We had an excellent supply of them, and while it might look silly sticking out of a small amp like Vali 2, it would be a good test case to see what we could do.
 
And it’s a good thing I started there, because it quickly showed me one of the limitations of even a two-AC-voltage design: there would have to be some compromise on how high a plate voltage we could run. 100V like the Lyr 2 or 120V like the Valhalla 2 just wasn’t going to work…because we also needed that same AC voltage to supply Vali 2’s solid-state output stage.
 
So, I started looking on how we could maximize voltage on the plate. What we ended up with is a truly bizarre combobulation of a tube and a PNP transistor (this is a hybrid, remember). But the transistor is NOT the plate load…the plate load is still a resistor, though a much smaller one than you might expect. I haven’t seen this topology elsewhere, but that doesn’t mean that someone hasn’t done this before.

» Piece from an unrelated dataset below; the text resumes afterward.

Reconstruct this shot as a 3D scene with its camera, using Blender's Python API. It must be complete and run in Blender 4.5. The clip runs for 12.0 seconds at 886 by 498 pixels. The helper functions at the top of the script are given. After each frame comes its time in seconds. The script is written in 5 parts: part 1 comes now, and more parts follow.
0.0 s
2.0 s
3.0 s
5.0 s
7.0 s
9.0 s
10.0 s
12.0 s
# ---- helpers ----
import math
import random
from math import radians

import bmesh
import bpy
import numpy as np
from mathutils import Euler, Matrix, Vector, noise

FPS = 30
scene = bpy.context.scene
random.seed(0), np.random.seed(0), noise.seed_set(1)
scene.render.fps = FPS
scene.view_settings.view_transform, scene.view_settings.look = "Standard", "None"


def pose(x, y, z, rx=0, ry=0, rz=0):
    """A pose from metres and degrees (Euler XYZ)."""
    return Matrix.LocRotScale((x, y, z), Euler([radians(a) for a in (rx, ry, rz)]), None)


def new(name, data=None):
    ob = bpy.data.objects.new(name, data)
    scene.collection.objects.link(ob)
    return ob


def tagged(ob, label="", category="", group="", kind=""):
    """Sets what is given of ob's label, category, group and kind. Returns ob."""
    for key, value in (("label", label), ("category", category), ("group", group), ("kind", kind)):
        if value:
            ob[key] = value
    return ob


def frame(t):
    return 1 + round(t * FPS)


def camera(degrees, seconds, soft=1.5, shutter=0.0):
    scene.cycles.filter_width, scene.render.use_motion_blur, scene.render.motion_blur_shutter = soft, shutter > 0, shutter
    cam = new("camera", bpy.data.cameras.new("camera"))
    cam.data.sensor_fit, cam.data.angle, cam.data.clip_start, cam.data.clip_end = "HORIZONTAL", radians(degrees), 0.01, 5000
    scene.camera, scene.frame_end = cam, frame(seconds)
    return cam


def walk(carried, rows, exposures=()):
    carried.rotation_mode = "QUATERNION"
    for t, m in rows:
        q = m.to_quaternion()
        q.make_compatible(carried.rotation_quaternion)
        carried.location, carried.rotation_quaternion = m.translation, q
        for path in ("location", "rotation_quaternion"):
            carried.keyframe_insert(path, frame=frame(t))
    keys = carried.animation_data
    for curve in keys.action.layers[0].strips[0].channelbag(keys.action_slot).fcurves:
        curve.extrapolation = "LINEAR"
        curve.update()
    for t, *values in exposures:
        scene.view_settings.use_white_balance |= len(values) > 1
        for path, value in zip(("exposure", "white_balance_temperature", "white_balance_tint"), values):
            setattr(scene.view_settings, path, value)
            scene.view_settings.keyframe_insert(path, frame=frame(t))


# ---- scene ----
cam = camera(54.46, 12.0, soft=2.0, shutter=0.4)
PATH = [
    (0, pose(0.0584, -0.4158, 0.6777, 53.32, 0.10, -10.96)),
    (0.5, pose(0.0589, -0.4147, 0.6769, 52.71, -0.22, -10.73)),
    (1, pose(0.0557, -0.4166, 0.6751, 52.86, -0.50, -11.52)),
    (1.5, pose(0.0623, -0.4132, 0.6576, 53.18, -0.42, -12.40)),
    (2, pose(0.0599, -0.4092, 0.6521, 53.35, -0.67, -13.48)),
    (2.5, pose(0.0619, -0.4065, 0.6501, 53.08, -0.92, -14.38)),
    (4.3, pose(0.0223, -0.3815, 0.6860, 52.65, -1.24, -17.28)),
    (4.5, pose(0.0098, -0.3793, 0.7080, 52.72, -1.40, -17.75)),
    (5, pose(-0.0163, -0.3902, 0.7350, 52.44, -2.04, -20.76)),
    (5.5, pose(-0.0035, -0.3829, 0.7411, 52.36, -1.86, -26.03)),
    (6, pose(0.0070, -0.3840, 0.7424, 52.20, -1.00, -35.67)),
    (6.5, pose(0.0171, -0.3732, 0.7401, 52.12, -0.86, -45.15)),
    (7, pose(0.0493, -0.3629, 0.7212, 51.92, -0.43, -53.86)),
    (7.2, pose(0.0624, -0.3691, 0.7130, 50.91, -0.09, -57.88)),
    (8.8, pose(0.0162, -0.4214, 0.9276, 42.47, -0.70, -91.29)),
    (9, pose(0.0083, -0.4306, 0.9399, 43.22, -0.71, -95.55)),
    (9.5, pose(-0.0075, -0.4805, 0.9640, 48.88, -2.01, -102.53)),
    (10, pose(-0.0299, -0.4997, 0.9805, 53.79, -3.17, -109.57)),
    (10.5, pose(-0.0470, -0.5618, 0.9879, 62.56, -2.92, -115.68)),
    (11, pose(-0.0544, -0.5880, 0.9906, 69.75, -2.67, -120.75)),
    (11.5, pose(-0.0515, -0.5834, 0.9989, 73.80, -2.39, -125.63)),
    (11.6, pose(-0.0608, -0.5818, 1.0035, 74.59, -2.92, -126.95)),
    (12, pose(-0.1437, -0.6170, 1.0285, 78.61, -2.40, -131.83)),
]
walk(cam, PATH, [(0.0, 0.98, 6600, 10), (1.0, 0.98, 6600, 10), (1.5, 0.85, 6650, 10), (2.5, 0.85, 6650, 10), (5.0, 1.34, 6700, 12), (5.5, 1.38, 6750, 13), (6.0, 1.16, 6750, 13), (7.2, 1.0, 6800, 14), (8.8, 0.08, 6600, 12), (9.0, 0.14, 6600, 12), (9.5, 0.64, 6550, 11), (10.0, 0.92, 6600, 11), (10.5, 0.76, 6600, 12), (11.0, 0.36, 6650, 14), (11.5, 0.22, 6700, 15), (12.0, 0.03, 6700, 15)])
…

Most good analog ideas have.
 
So what does this weird gain stage get us? It gets us a full 60V on the plate, which is plenty to get good performance out of 6DJ8 tubes and tubes in the same family. Now, 60V may not sound like a lot, but in the context of inexpensive amps that sometimes use 6-12V on the plate, it’s a huge, huge difference. It also means we can fully swing the discrete output stage into clipping, so the output stage is highly efficient. Also, with a new biasing arrangement, the output emitter resistors are almost 5X smaller than some of our other amps, for lower output impedance.
 
Sounds like a ton of design and optimization work for a very simple stage, right? That’s because it was.
 
And, it wasn’t over even after I’d gotten the first dual-voltage wall-wart and PC board prototypes for Vali 2. Because, in the process of testing which tubes we could use in the design (besides the stock 6BZ7), I found that the new combobulated tube-PNP hybrid gain stage ran at different operating points for each tube we used. Some were just a little bit off…but some were different enough that the amp’s power output would be affected.
 
So, I added a bias-centering servo. Which makes the little Vali 2 a fairly complex example of a modern hybrid: a tube for voltage gain, discrete bipolar transistors for output stage, an integrated circuit op-amp for bias control…on top of a dual-AC-voltage, high-voltage+heater power supply with regulated rails for both the tube and bipolar output stage.
 
Sounds complex? Yes. To achive simplicity and flexibility in use, internal complexity is usually required. Not that this is a bad thing, nor is Vali 2 overly complex (in fact, it uses only about 10 more parts than the original Vali.
 
 
A Thoroughly Flexible, High-Performance, Affordable Tube Hybrid
 
So what’s the end result of all of this design work? An amp that is, by all measures, a significant step up from Vali. It has:
 
  1. Higher output power
  2. Gain switching
  3. Preamp outputs
  4. Tube rolling
  5. Easily replaceable tube
  6. A single tube to keep rolling costs down
  7. By far the most sophisticated power supply in its class
  8. A unique tube gain stage
  9. A unique discrete output stage
  10. No starved-plate design or integrated buffers
  11. And, like the Ubers, a brushed aluminum top and knob
 
So how does it sound? Well, Mike, I, and the rest of the (formerly skeptical) shop think it leaves Vali in the dust. But the final judgment, of course, is yours.
 
And when you get right down to it, sound or not, flexibility or not, the main thing I hope to communicate with this chapter is simple: amp design isn’t simple or easy—even if it’s “just” a revision of an existing product. When you go off the reservation and start talking about discrete design, or tubes, it’s a much bigger undertaking than you might think.
 
Perhaps even more interestingly is that in Vali 2’s case, there was no design brief. No discussions in seedy off world bars. Hell, we didn’t even have the amp in the overall “2015 plan.” It was always a, “Well, let’s see what we can do with this.” As I mentioned, I came close to simply letting Vali soldier on for a few more years. But in the end, the relatively slow pace of development put me in a “no pressure” mode that allowed me to explore some really different designs…from the weirdo wall-wart to the combobulated gain stage.
 
And in the end, I think Vali 2 is really a big step up for inexpensive tube amps. But hey, I’m biased.